-- BEGIN --
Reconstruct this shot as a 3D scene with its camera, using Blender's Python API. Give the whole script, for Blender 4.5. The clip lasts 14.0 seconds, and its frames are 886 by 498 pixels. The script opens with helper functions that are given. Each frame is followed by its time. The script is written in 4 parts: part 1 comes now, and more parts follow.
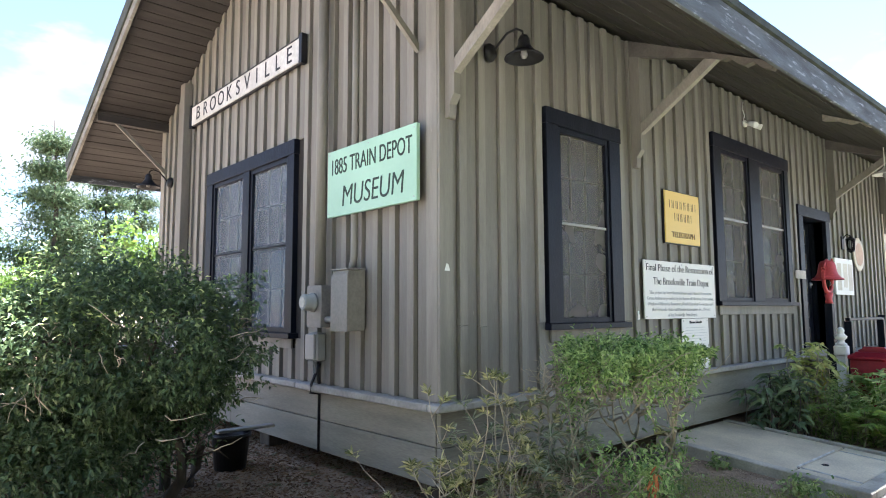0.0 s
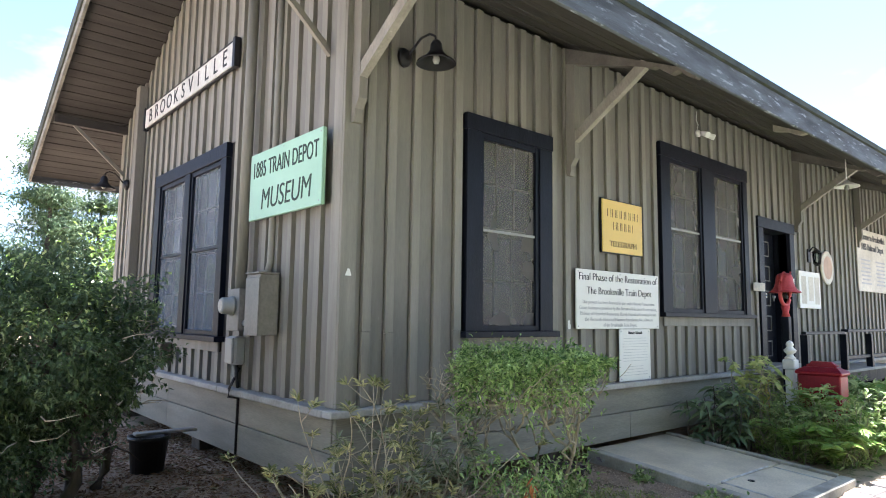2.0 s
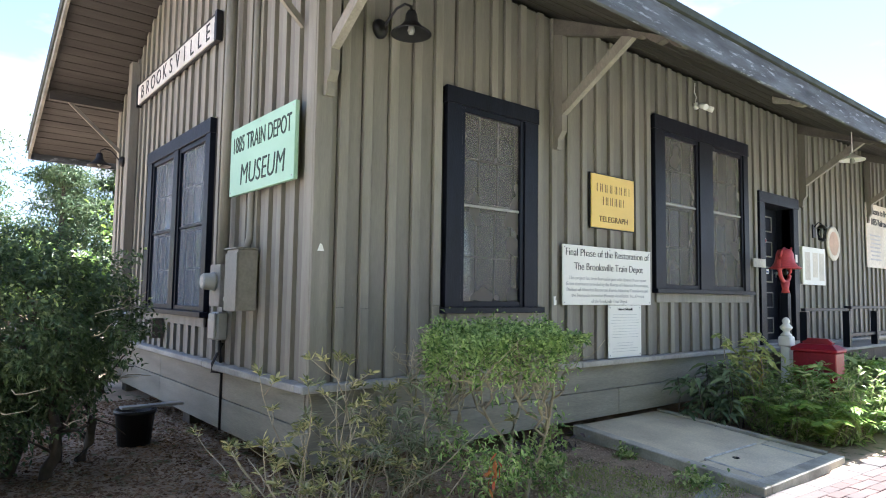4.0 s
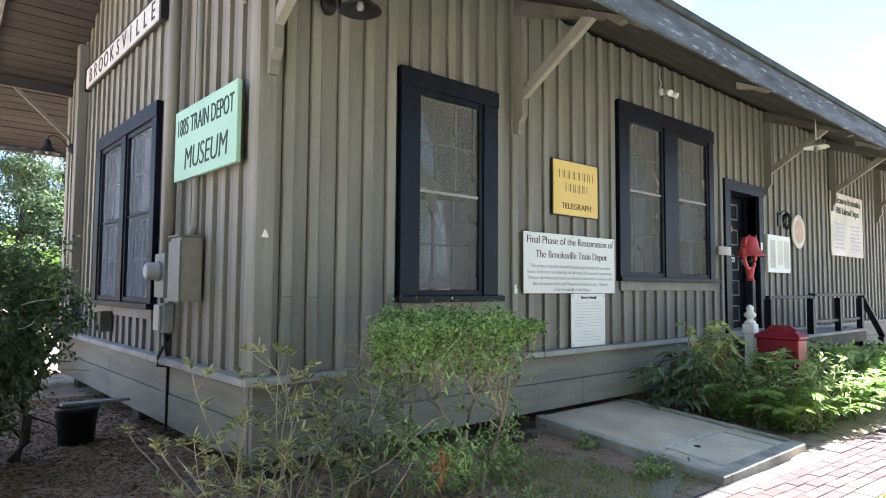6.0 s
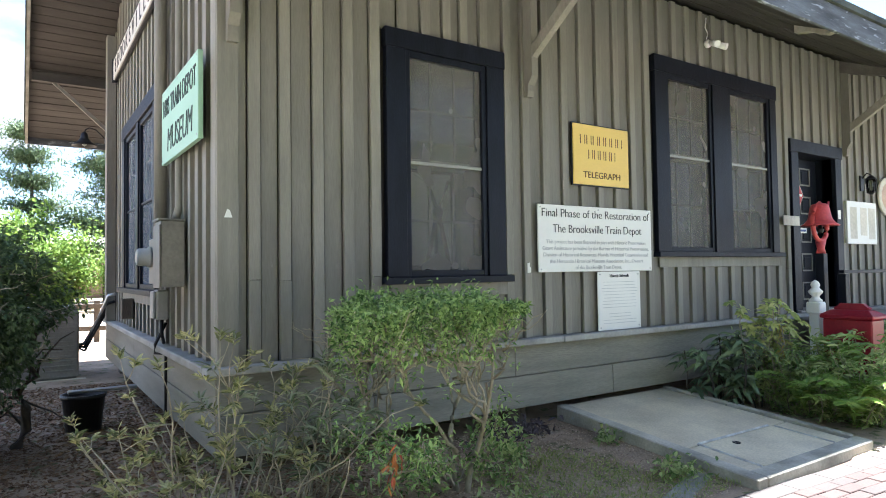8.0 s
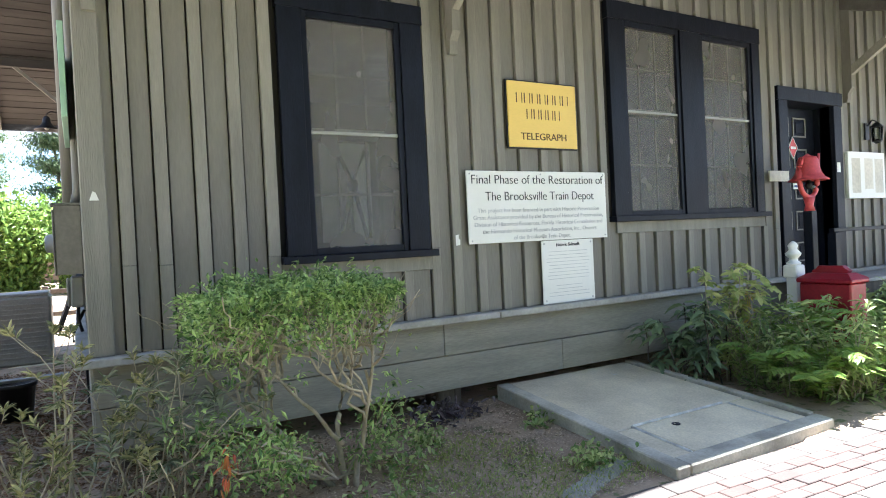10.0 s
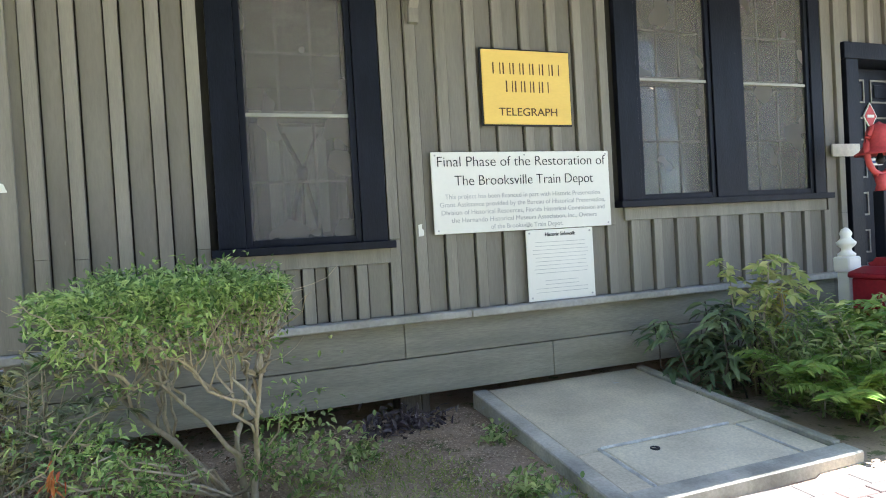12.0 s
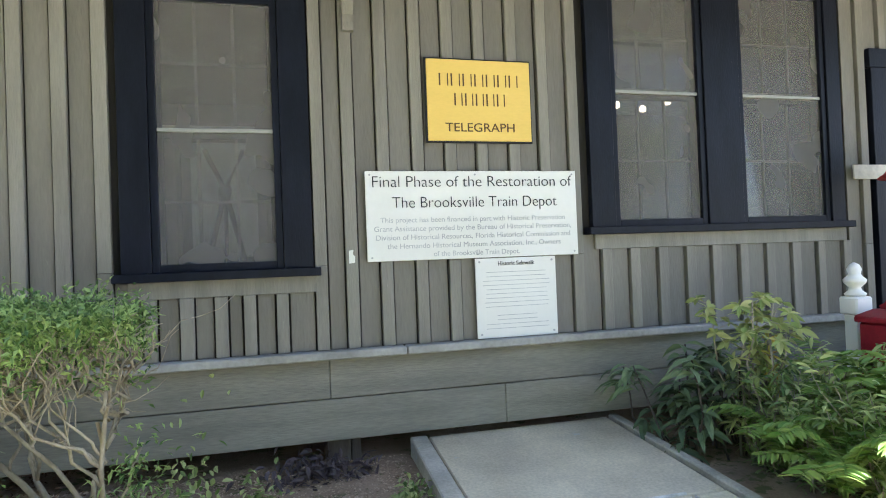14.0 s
-- END --
-- BEGIN --
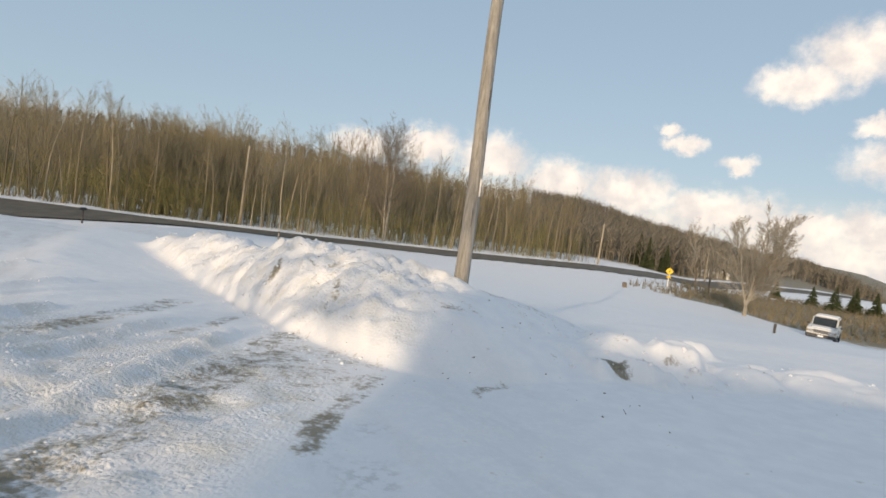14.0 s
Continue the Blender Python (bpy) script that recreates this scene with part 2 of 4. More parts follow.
-- END --
Problem to solve
Scan the lines above for "Python", then copy every one that has it.

Solution for this task
Reconstruct this shot as a 3D scene with its camera, using Blender's Python API. Give the whole script, for Blender 4.5. The clip lasts 14.0 seconds, and its frames are 886 by 498 pixels. The script opens with helper functions that are given. Each frame is followed by its time. The script is written in 4 parts: part 1 comes now, and more parts follow.
Continue the Blender Python (bpy) script that recreates this scene with part 2 of 4. More parts follow.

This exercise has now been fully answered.